さらに全権が持つさまざまな建設関係団体と本部等とのパイプを生かし、それぞれの強み、得意分野を引き出すことで、都道府県建設業協会、会員企業が活動しやすい環境整備に取り組んでいきたい。
地域建設業の魅力ある姿や社会資本整備の必要性に関する積極広報も全建としては重要になる。
建設業界に対して、未だ従来からの3Kイメージ(きつい、きたない、きけん)から新3K(給料が良く、休暇がとれ、希望が持てる)のイメージの定着が図れるようさまざまな改革の様子などもアピールしていく必要がある。また、社会資本整備の必要性、ストック効果等について、効果的な広報展開を図り、地域建設業に対する良き理解者を増やしていくべきだ。
■地域建設業が抱える課題と解決策について
現在、建設産業の担い手確保・育成に向けて、長時間労働の是正や週休2日制の導入など、政府をあげて取り組んでいる働き方改革を加速化していくことが、地域建設業界の喫緊の課題となっている。

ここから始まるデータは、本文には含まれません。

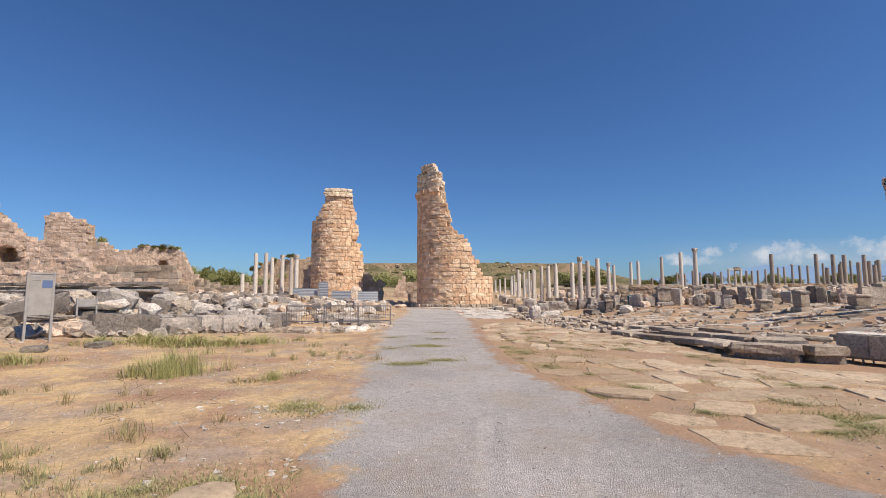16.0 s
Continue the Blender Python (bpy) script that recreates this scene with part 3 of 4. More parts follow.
ruin_wall("gate_wall", "jagged wall stump with a pointed remnant", (-17.5, 100), (-9, 100), -0.2, ((0, 1.2), (2.8, 1.5), (4.0, 4.8), (4.8, 5.3), (5.4, 2.4), (8.5, 1.6)), (), 0.6, 54)
ruin_wall("low_wall", "long low wall of weathered ochre stones", (14, 49.0), (46, 44.5), 0.5, ((0, 1.2), (5, 1.6), (9, 1.2), (11, 1.7), (14, 1.5), (20, 1.2), (25, 1.8), (32, 1.5)), (), 0.4, 61, M_CORE, 1.4, (0.35, 1.3), rag=0.5)
ruin_wall("low_wall", "long low wall of weathered ochre stones", (46, 46), (84, 54), 0.8, ((0, 2.0), (10, 1.6), (20, 2.2), (28, 1.5), (39, 2.0)), (), 0.45, 62)
ruin_wall("low_wall", "distant low wall of pale rubble", (20, 118), (110, 128), 1.2, ((0, 1.6), (30, 2.0), (60, 1.8), (91, 1.8)), (), 0.8, 63, M_SLAB, 1.2, (1.0, 2.4))
ruin_wall("low_wall", "distant low wall of pale rubble", (-60, 92), (-24, 90), 0.8, ((0, 3.0), (10, 2.7), (20, 2.3), (36, 1.6)), (), 0.5, 64, M_SLAB, rag=0.5)
ruin_wall("low_wall", "tumbled row of pale stone blocks", (-50, 80), (-24, 79), 0.7, ((0, 2.2), (10, 1.8), (18, 1.2), (26, 1.0)), (), 0.45, 65, M_SLAB, rag=0.5, parts_max=120)
ruin_wall("low_wall", "tumbled row of pale stone blocks", (-44, 66), (-22, 66), 0.4, ((0, 1.7), (9, 1.4), (16, 0.9), (22, 0.8)), (), 0.4, 66, M_SLAB, rag=0.5, parts_max=120)


# ---- the long moulded step in front of the baths ----
def moulded_step():
    ob = empty("moulded_step", pose(-32.4, 36.6, 0.82))
    tagged(ob, "long grey marble step course with a projecting moulding", "step")
    rng = random.Random(71)
    side, top = block_set("course_block", M_GREY, 5, 72, 0.03, 0.04), block_set("cornice_block", M_GREY, 5, 73, 0.04, 0.06)
    x = 0.0
    while x < 11.6:
        w = rng.uniform(1.3, 2.2)
        child("course_block", rng.choice(side), ob, scaled(pose(x + w / 2, 0.35, 0.5), w * 0.98, 0.7, 1.0))
        if rng.random() < 0.85:
            child("course_block", rng.choice(side), ob, scaled(pose(x + w / 2, -0.3, 0.7, rng.uniform(-1, 1), 0, rng.uniform(-1, 1)), w * 1.0, 0.9, 0.2))
        if rng.random() < 0.93:
            child("cornice_block", rng.choice(top), ob, scaled(pose(x + w / 2, 0.2, 1.13 + rng.uniform(-0.02, 0.03), 0, 0, rng.uniform(-1, 1)), w * 1.0, 1.1, 0.24))
        x += w
    return ob


moulded_step()


# ---- fallen blocks ----
def mould_geometry(rng):
    """A fallen cornice piece: a stepped section drawn out, with chipped ends."""
    section = ((-0.5, -0.5), (0.3, -0.5), (0.32, -0.2), (0.42, -0.12), (0.42, 0.1), (0.5, 0.2), (0.5, 0.5), (-0.5, 0.5))
    n = len(section)
    verts = [(s + rng.uniform(-0.02, 0.02), a + rng.uniform(-0.02, 0.02), b + rng.uniform(-0.02, 0.02)) for s in (-0.5, 0.0, 0.5) for a, b in section]
    faces = [(j * n + k, j * n + (k + 1) % n, (j + 1) * n + (k + 1) % n, (j + 1) * n + k) for j in range(2) for k in range(n)]
    faces += [tuple(range(n))[::-1], tuple(range(2 * n, 3 * n))]
    return verts, faces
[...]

また国土交通省が推進するi-Constructionについては、本年が「深化の年」と位置付けられているとともに、建設現場の生産性2割向上を目指して、さまざまな取り組みを更に 強化することとしており、生産年齢人口が減少する今日、地域建設業としても自ら積極的に生産性向上に取り組むことが必要となっている。
こうした働き方改革・処遇改善や生産性向上等の課題に対応していくためにも、まず地域建設企業の経営がしっかりとしたものにとなっていることが何より必要。建設投資の偏りにより、首都圏と地方圏との事業量の地域間格差や、大企業と中小建設業との企業間格差が拡大化しており、地域建設業を取り巻く環境は厳しく、政府にはまず事業量の安定的確保に取り組んでいただきたい。
また業界としても行政・発注者の皆さんの取り組みを促すだけではなく、自ら改革を進めていくことが必要。国土交通省が推進するi-Constructionの深化に対応できるよう職員の研修機会を増やし、オペレーターの教育・確保を進めることも重要になる。更にさまざまな工夫を凝らし、下請け企業も含め働き方改革を進め、魅力ある産業として将来の担い手確保を目指すためには経営者としての決断、実行力もカギとなる。
■建設キャリアアップシステムへの期待について
今年10月に運用が開始される建設キャリアアップシステムについては、登録窓口業務を担う都道府県建設業協会と連携を密にし、その周知・普及に努め、併せて技能者が保有する技能の見える化やキャリアパスの提示を推進し、自己啓発意欲の喚起や生涯を通じた効果的なキャリア形成への環境整備に努める。
全建としては、これまでシステム登録の任意性を確保するとともに、企業規模や利用頻度を考慮した利用料金とするなど地域建設企業が参加しやすいものとなるよう取り組んできた。
技能者の保有資格、社会保険加入状況等とともに就業実績を蓄積することで、処遇改善や技能の研さんに繋がる基本的なインフラとして建設キャリアアップシステムに期待している。元請けとしてもシステムを利用する中で書類作成の簡略化が図られ、社会保険加入確認が簡単になるなどのメリットが感じられるようになることを期待している。
いろいろと心配なこともあるのも事実だが、運用開始後の状況をよく見ながら必要な改善を加えていけば良いと思う。